Posted: **Thu Jun 02, 2011 9:08 pm UTC**

Theorem: numbers a, b, c, ... are mutually comparable

Ca comparability of the two numbers a<b , a=b , a>b , basis of comparability , ( 3 opportunities )

Cb comparability of the three numbers - open c>a=b , (9 opportunities)

Cc comparability of the three numbers - glosed ( 27 opportunities )

Cd comparability of the four numbers - ...

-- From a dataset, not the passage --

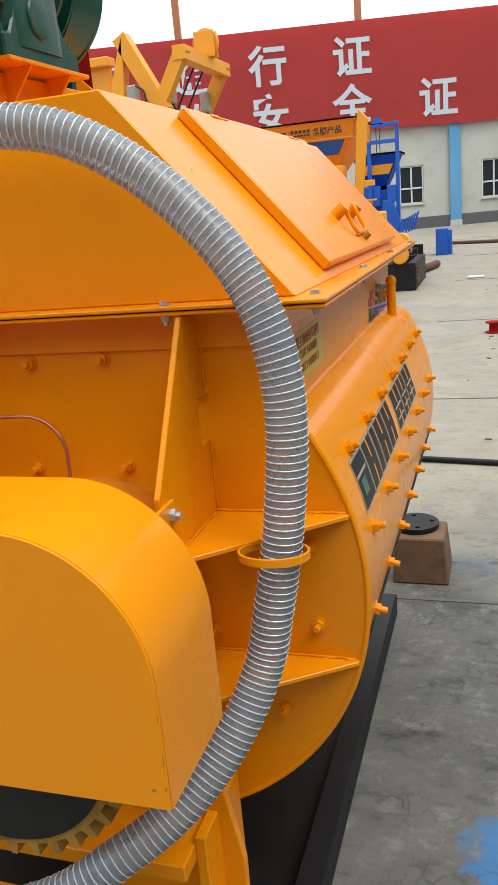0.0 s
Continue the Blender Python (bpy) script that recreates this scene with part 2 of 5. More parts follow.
    l.new(geo.outputs["Position"], n5.inputs["Vector"])
    r5.inputs[1].default_value, r5.inputs[2].default_value, r5.inputs[4].default_value = 0.52, 0.66, 0.6
    l.new(n5.outputs["Fac"], r5.inputs[0])
    m5.data_type = "RGBA"
    m5.inputs[7].default_value = (0.24, 0.235, 0.215, 1)
    l.new(r5.outputs[0], m5.inputs["Factor"])
    l.new(m4.outputs[2], m5.inputs[6])
    # spilt blue paint
    sb, ds, ad6, r6, m6 = n.new("ShaderNodeVectorMath"), n.new("ShaderNodeVectorMath"), n.new("ShaderNodeMath"), n.new("ShaderNodeMapRange"), n.new("ShaderNodeMix")
    sb.operation, sb.inputs[1].default_value = "SUBTRACT", (1.12, 2.92, 0.0)
    ds.operation = "LENGTH"
    l.new(geo.outputs["Position"], sb.inputs[0])
    l.new(sb.outputs[0], ds.inputs[0])
    ad6.operation, ad6.inputs[1].default_value = "MULTIPLY_ADD", 0.35
    l.new(n5.outputs["Fac"], ad6.inputs[0])
    l.new(ds.outputs["Value"], ad6.inputs[2])
    r6.inputs[1].default_value, r6.inputs[2].default_value, r6.inputs[3].default_value, r6.inputs[4].default_value = 0.33, 0.38, 0.85, 0.0
    l.new(ad6.outputs[0], r6.inputs[0])
    m6.data_type = "RGBA"
    m6.inputs[7].default_value = (0.05, 0.17, 0.36, 1)
    l.new(r6.outputs[0], m6.inputs["Factor"])
    l.new(m5.outputs[2], m6.inputs[6])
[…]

MS.11-comparability of numbers

Posted: **Thu Jun 02, 2011 11:45 pm UTC**

kumarevo wrote:Cb comparability of the three numbers - open c>a=b , (9 opportunities)

Oh? I count 13.

a>b>c

a>c>b

b>a>c

b>c>a

c>a>b

c>b>a

a=b>c

a=c>b

b=c>a

a>b=c

b>a=c

c>a=b

a=b=c

Posted: **Fri Jun 03, 2011 12:03 am UTC**

My take is that he's trying to do some sort of directed graph of number comparison, without caring about transitivity. If you do that, you can get the 27 that he claims. But there are definitely better ways of doing it, like using a poset, which preserves transitivity. (IMO dropping transitivity is generally absurd, unless you have really good reasons for doing so.)skeptical scientist wrote:kumarevo wrote:Cb comparability of the three numbers - open c>a=b , (9 opportunities)

Oh? I count 13.

Posted: **Fri Jun 03, 2011 12:05 am UTC**

His diagram almost makes it look like > isn't a partial order (a>b>c>a>b..... looks possible) in which case there would be 3^3 different choices for connections between three nodes. That still doesn't explain where the number 9 came from though.

Posted: **Fri Jun 03, 2011 12:22 am UTC**

achan1058 wrote:My take is that he's trying to do some sort of directed graph of number comparison, without caring about transitivity.

My take is that he's just wrong, and multiplied the number of ways a and b can compare by the number of ways a and c can compare, and forgot/didn't realize that this is not enough to determine how b and c compare if a is larger/smaller than both.